**Required work**
Keep only the lines of the listing that include the word "parts", and copy them.
[Begin Recorded information]
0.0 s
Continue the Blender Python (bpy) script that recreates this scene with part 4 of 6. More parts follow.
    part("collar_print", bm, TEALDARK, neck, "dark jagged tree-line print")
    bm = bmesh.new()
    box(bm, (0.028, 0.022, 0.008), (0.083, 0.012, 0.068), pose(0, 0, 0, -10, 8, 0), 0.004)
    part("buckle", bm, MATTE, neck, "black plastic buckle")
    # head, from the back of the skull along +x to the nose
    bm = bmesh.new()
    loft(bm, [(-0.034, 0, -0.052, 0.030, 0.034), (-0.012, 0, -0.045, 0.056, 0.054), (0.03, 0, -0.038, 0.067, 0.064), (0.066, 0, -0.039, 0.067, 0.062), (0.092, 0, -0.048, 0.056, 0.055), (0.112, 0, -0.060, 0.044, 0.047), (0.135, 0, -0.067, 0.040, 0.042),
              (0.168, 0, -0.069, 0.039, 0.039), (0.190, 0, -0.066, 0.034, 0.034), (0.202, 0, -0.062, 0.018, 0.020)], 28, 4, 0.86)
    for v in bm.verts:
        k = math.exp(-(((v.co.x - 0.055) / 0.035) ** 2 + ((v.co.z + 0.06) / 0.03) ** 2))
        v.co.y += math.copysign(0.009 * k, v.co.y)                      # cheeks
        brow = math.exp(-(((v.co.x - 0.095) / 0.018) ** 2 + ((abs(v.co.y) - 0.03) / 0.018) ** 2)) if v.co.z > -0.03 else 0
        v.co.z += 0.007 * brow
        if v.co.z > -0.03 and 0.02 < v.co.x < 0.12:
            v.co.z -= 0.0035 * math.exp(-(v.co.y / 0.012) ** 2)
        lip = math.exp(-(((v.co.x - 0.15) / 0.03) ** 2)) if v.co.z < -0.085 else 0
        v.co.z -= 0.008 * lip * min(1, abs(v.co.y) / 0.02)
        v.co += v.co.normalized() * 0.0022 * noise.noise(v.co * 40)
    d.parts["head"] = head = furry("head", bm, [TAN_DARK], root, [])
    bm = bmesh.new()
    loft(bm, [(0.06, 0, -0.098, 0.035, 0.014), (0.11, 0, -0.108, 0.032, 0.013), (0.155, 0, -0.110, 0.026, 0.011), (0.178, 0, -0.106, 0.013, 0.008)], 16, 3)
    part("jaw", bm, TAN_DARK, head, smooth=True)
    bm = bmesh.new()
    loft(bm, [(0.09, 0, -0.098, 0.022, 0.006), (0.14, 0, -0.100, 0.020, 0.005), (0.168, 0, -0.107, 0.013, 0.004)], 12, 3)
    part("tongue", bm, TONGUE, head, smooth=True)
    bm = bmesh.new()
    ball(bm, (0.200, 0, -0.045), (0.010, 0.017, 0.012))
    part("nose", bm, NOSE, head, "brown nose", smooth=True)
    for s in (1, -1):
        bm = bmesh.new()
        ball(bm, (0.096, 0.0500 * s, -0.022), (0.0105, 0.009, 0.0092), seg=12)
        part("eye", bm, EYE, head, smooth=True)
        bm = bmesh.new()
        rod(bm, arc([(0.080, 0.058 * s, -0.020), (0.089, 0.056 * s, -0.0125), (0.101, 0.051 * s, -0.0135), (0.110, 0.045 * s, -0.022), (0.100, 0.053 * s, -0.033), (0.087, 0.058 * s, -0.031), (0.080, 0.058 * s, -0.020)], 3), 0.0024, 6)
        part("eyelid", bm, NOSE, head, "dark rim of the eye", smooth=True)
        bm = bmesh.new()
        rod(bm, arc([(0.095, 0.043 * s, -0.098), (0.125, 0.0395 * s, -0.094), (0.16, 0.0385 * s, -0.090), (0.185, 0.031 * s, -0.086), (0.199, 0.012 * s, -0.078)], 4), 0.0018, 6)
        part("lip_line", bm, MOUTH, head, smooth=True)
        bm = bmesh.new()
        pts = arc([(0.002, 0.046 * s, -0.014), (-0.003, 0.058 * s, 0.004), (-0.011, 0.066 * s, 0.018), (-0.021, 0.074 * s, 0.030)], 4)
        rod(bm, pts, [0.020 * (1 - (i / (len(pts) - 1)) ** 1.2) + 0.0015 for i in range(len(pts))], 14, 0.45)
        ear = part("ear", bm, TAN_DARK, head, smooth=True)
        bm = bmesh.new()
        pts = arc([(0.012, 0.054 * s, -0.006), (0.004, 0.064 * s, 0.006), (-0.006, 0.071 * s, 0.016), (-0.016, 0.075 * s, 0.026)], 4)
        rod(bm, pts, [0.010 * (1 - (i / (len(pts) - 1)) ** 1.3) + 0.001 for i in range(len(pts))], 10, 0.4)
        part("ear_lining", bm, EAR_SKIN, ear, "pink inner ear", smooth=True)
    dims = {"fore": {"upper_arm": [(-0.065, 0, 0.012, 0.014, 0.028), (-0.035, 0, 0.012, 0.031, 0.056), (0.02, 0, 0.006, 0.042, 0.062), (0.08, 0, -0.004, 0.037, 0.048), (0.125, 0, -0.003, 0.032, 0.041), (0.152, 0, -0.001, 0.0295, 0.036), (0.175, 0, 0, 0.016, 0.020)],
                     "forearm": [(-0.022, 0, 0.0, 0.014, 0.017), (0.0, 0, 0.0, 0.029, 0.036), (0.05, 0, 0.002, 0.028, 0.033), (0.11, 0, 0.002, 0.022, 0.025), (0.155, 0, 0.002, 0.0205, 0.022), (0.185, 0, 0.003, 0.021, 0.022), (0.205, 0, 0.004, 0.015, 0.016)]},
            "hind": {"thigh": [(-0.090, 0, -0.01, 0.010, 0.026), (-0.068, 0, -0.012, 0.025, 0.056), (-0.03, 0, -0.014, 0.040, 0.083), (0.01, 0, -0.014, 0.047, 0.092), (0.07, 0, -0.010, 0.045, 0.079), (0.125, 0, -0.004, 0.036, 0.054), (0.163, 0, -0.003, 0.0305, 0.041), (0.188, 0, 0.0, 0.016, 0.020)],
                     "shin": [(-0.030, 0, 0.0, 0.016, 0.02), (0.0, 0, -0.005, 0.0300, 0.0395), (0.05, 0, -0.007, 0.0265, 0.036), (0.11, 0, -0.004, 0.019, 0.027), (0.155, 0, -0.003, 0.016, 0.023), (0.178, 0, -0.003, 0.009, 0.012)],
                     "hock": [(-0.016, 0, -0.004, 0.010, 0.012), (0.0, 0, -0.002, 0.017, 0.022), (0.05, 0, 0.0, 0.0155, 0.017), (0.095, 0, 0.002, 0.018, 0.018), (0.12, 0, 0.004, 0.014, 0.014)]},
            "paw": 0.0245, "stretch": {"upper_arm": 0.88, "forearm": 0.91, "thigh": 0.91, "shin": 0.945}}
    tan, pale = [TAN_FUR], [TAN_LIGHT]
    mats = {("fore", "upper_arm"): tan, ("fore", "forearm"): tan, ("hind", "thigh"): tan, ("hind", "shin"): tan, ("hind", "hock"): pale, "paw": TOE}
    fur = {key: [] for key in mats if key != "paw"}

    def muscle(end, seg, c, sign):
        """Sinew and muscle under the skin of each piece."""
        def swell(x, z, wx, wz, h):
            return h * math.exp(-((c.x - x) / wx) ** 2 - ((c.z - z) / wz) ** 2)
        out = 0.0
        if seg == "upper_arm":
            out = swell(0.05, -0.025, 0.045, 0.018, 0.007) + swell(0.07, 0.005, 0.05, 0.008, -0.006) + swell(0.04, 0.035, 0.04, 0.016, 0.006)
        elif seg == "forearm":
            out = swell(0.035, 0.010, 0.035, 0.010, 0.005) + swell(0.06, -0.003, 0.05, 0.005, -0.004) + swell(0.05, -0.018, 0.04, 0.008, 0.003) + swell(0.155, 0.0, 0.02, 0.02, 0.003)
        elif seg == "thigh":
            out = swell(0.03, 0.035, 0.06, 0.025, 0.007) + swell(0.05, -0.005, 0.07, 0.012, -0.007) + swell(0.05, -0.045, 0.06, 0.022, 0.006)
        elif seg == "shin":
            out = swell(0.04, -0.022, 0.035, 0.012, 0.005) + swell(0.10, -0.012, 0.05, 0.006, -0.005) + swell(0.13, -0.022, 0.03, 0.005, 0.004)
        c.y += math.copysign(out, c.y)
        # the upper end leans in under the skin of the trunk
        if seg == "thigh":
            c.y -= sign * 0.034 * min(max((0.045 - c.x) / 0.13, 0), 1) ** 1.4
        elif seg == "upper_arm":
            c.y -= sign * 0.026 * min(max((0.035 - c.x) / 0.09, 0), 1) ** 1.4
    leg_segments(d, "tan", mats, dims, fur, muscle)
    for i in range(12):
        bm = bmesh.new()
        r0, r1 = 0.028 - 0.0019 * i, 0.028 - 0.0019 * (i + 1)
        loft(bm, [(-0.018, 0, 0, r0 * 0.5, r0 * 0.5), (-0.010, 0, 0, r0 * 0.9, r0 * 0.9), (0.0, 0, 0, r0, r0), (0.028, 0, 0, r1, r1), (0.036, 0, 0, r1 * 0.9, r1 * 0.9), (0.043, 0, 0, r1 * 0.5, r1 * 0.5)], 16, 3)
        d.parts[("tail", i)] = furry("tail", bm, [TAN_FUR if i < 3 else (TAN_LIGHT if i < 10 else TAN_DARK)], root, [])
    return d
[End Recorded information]
**Output**
Continue the Blender Python (bpy) script that recreates this scene with part 4 of 6. More parts follow.
    d.parts["head"] = head = furry("head", bm, [TAN_DARK], root, [])
        d.parts[("tail", i)] = furry("tail", bm, [TAN_FUR if i < 3 else (TAN_LIGHT if i < 10 else TAN_DARK)], root, [])